Copy these lines exactly and nothing else: from the line holding "keys = carried.animation_data" to the line holding "setattr(scene.view_settings, path, value)", both lines included.

****

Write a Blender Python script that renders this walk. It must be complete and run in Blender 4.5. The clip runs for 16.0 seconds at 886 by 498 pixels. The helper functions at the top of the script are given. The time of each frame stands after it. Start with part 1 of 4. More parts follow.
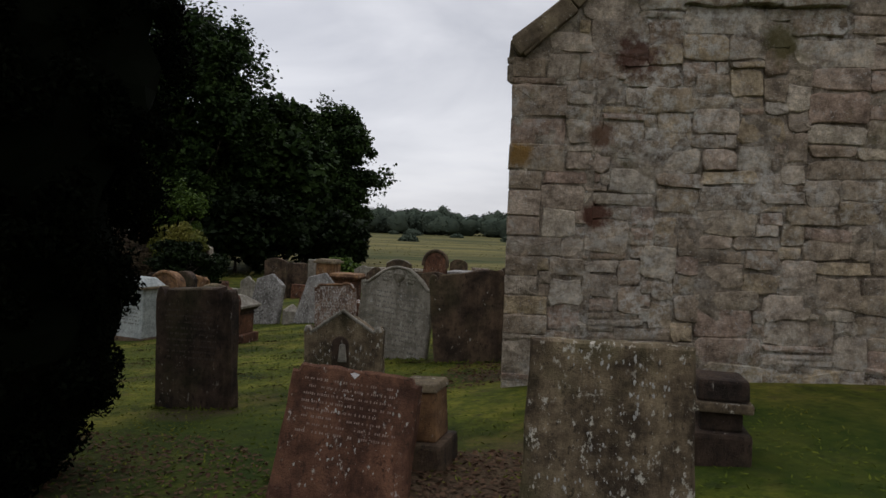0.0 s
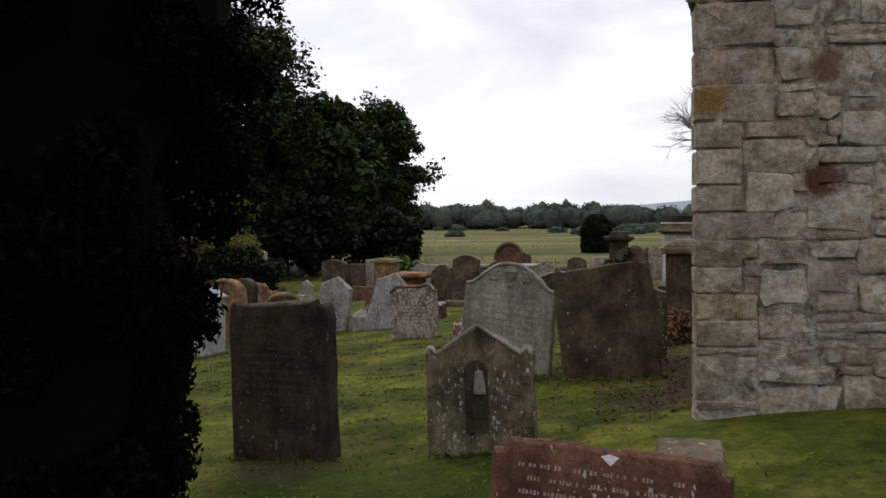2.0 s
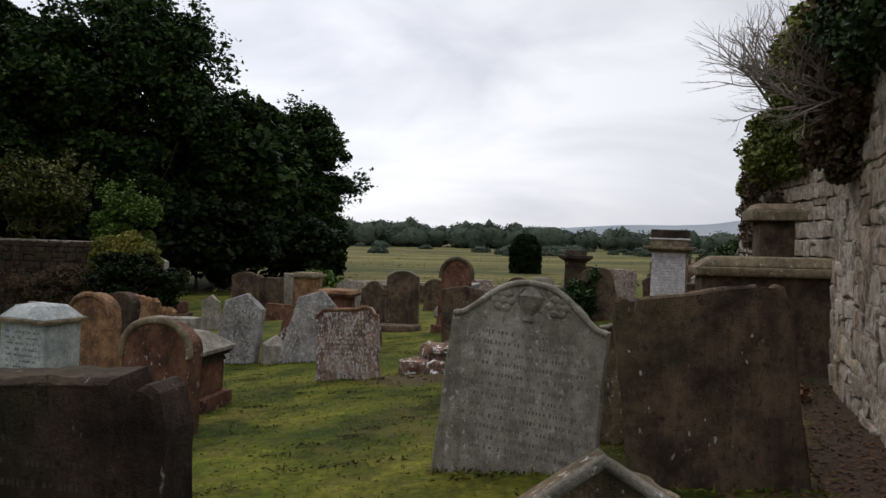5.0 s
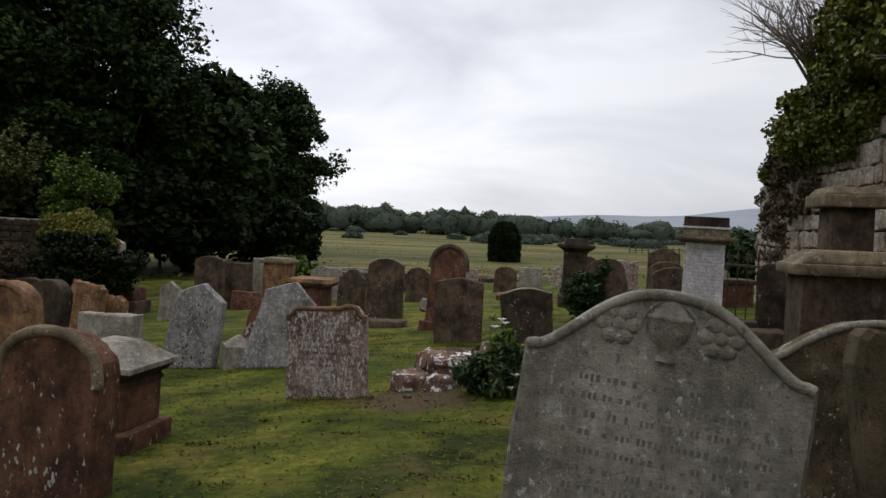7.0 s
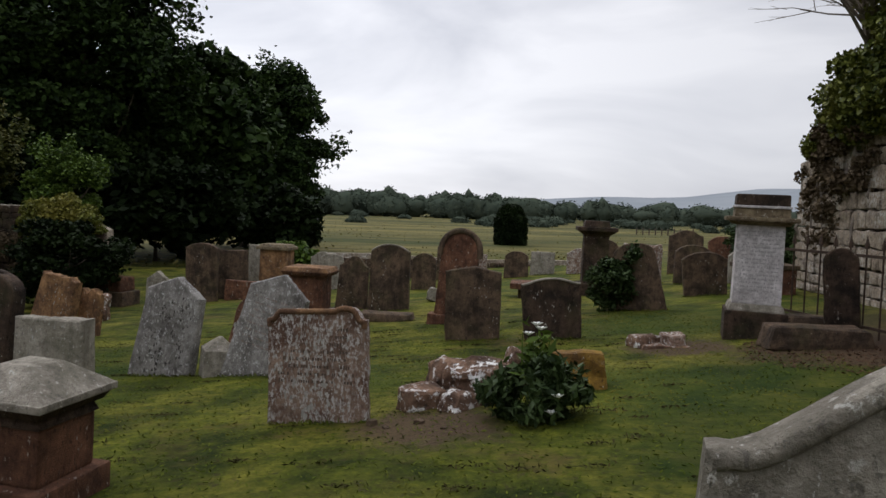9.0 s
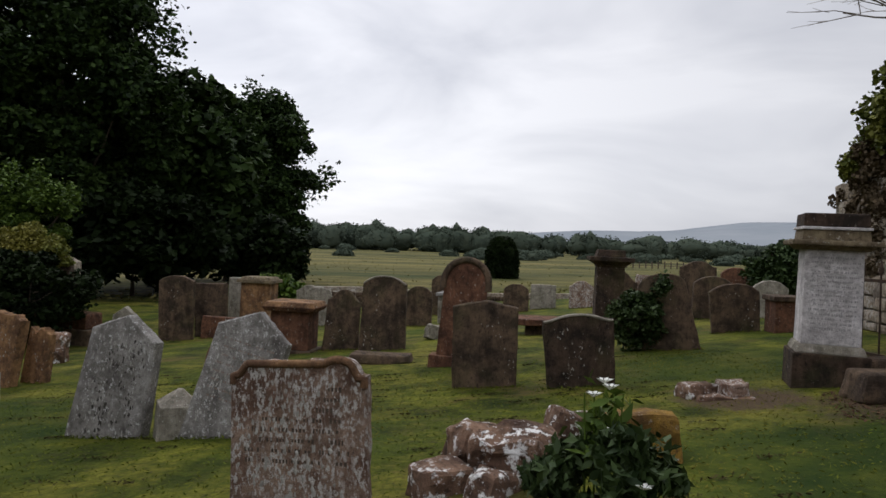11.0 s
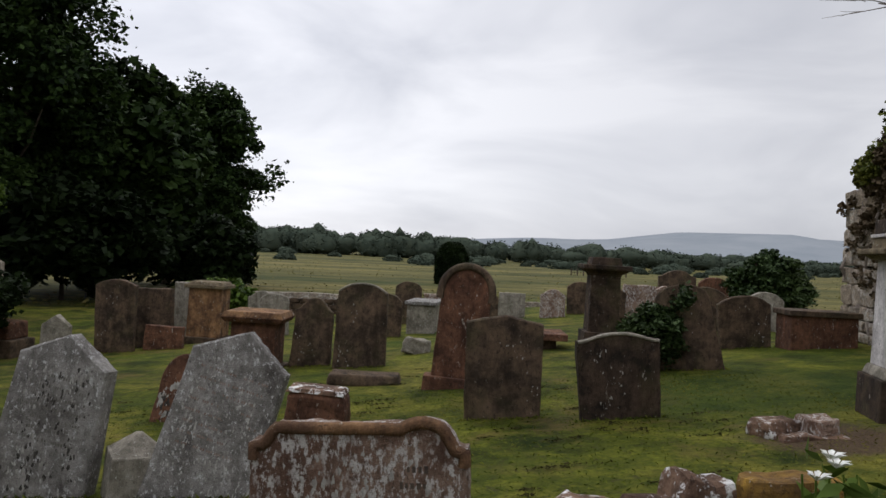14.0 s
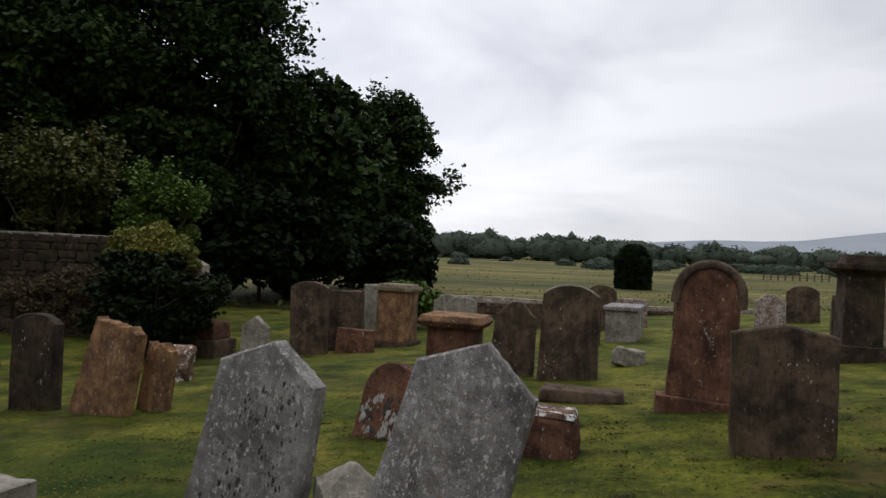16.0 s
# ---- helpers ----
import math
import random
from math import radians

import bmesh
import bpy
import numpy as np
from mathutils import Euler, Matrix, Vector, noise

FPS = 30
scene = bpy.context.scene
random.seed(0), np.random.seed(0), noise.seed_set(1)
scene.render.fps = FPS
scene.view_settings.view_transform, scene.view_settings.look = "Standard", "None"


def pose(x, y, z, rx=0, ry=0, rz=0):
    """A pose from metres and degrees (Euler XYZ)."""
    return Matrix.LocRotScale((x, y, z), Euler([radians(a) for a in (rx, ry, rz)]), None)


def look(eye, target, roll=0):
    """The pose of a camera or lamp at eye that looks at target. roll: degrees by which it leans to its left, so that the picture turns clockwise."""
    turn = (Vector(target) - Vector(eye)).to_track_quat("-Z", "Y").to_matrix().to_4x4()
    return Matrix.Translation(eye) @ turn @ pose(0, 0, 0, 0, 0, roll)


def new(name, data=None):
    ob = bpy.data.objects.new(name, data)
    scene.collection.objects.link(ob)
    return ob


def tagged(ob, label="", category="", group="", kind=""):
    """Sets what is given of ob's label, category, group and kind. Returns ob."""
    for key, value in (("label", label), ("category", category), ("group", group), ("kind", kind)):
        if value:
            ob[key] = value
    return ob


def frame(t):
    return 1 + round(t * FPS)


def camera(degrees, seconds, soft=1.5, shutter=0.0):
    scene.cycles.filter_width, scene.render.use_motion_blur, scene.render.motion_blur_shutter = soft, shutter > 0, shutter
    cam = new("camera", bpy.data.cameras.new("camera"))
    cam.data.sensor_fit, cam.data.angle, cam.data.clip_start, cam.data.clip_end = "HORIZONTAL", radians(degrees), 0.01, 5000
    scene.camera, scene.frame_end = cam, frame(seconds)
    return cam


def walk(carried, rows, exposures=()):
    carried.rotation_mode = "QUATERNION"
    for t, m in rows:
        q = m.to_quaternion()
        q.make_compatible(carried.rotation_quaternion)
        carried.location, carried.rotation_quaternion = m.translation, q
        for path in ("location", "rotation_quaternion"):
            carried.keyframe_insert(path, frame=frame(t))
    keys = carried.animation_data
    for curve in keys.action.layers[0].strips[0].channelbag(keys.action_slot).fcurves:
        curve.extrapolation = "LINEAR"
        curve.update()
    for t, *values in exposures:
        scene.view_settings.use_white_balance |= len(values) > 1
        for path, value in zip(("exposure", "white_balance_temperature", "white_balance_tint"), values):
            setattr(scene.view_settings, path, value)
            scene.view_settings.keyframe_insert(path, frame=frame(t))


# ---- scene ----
EXPOSURES = [(0.0, -0.3), (0.6, -0.2), (1.2, 0.05), (2.0, 0.24), (3.5, 0.1), (16.0, 0.04)]
cam = camera(63.8, 16.0, soft=1.5)
PATH = [
    (0, (0.000, 0.000, 1.500), (-0.139, 1.994, 1.440), 2.10),
    (0.5, (-0.271, 0.332, 1.515), (-0.510, 2.314, 1.399), 1.63),
    (1, (-0.525, 0.721, 1.482), (-0.801, 2.694, 1.304), 0.71),
    (1.5, (-0.742, 1.246, 1.412), (-1.066, 3.218, 1.362), -0.32),
    (2, (-0.961, 1.653, 1.409), (-1.223, 3.634, 1.334), -0.78),
    (2.5, (-1.131, 2.072, 1.362), (-1.326, 4.061, 1.309), -0.14),
    (3, (-1.303, 2.563, 1.347), (-1.447, 4.558, 1.315), -0.40),
    (3.5, (-1.467, 3.123, 1.332), (-1.563, 5.121, 1.316), 0.03),
    (4, (-1.567, 3.663, 1.290), (-1.645, 5.662, 1.279), 0.54),
    (6.5, (-2.046, 6.583, 1.154), (-2.027, 8.582, 1.101), 2.11),
    (7, (-2.157, 6.973, 1.155), (-2.125, 8.972, 1.095), 2.32),
    (7.5, (-2.239, 7.373, 1.170), (-2.205, 9.371, 1.085), 2.33),
    (8, (-2.225, 7.754, 1.124), (-2.202, 9.752, 1.030), 2.22),
    (8.5, (-2.206, 8.141, 1.128), (-2.191, 10.138, 1.017), 2.01),
    (9, (-2.264, 8.539, 1.133), (-2.241, 10.536, 1.026), 1.82),
    (9.5, (-2.292, 8.998, 1.085), (-2.268, 10.997, 1.018), 1.72),
    (12, (-2.746, 10.847, 0.963), (-2.674, 12.845, 0.956), 1.76),
    (12.5, (-2.867, 11.175, 0.927), (-2.813, 13.174, 0.917), 1.74),
    (13, (-3.005, 11.589, 0.916), (-2.974, 13.589, 0.928), 2.02),
    (13.5, (-3.184, 11.726, 0.922), (-2.972, 13.714, 0.968), 2.27),
    (14, (-3.297, 11.822, 0.953), (-3.077, 13.810, 0.963), 2.58),
    (14.5, (-3.347, 12.217, 0.894), (-3.233, 14.214, 0.911), 2.59),
    (15, (-3.414, 12.462, 0.895), (-3.371, 14.462, 0.893), 2.23),
    (15.5, (-3.678, 12.830, 0.894), (-3.718, 14.829, 0.868), 2.37),
    (16, (-3.897, 13.221, 0.813), (-4.151, 15.204, 0.817), 2.12),
]
walk(cam, [(t, look(eye, target, roll)) for t, eye, target, roll in PATH], EXPOSURES)

# ---- light ----
SUN_ELEV, SUN_ROT = 52.0, -25.0
world = bpy.data.worlds.new("overcast")
scene.world = world
world.use_nodes = True
wn, wl = world.node_tree.nodes, world.node_tree.links
wn.clear()
w_out = wn.new("ShaderNodeOutputWorld")
w_bg = wn.new("ShaderNodeBackground")
w_sky = wn.new("ShaderNodeTexSky")
w_sky.sky_type = "NISHITA"
w_sky.sun_disc = False
w_sky.sun_elevation, w_sky.sun_rotation = radians(SUN_ELEV), radians(SUN_ROT)
w_sky_low = wn.new("ShaderNodeMix")
w_sky_low.data_type = "RGBA"
w_sky_low.blend_type = "MULTIPLY"
w_sky_low.inputs[0].default_value = 1.0
w_sky_low.inputs[7].default_value = (0.10, 0.10, 0.10, 1)
w_tc = wn.new("ShaderNodeTexCoord")
w_map = wn.new("ShaderNodeMapping")
w_map.inputs["Scale"].default_value = (1.5, 1.5, 4.6)
w_map.inputs["Rotation"].default_value = (radians(4), radians(-5), radians(20))
w_noise = wn.new("ShaderNodeTexNoise")
w_noise.inputs["Scale"].default_value = 1.5
w_noise.inputs["Detail"].default_value = 5
w_noise.inputs["Roughness"].default_value = 0.5
w_noise.inputs["Distortion"].default_value = 0.5
w_ramp = wn.new("ShaderNodeValToRGB")
w_ramp.color_ramp.elements[0].position = 0.34
w_ramp.color_ramp.elements[0].color = (0.66, 0.675, 0.745, 1)
w_ramp.color_ramp.elements[1].position = 0.62
w_ramp.color_ramp.elements[1].color = (0.97, 0.975, 1.03, 1)
w_mix = wn.new("ShaderNodeMix")
w_mix.data_type = "RGBA"
w_mix.inputs[0].default_value = 0.93
wl.new(w_tc.outputs["Generated"], w_map.inputs["Vector"])
wl.new(w_map.outputs["Vector"], w_noise.inputs["Vector"])
wl.new(w_noise.outputs["Fac"], w_ramp.inputs["Fac"])
wl.new(w_sky.outputs["Color"], w_sky_low.inputs[6])
wl.new(w_sky_low.outputs[2], w_mix.inputs[6])
wl.new(w_ramp.outputs["Color"], w_mix.inputs[7])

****

*RESPONSE TO THIS TASK:*
    keys = carried.animation_data
    for curve in keys.action.layers[0].strips[0].channelbag(keys.action_slot).fcurves:
        curve.extrapolation = "LINEAR"
        curve.update()
    for t, *values in exposures:
        scene.view_settings.use_white_balance |= len(values) > 1
        for path, value in zip(("exposure", "white_balance_temperature", "white_balance_tint"), values):
            setattr(scene.view_settings, path, value)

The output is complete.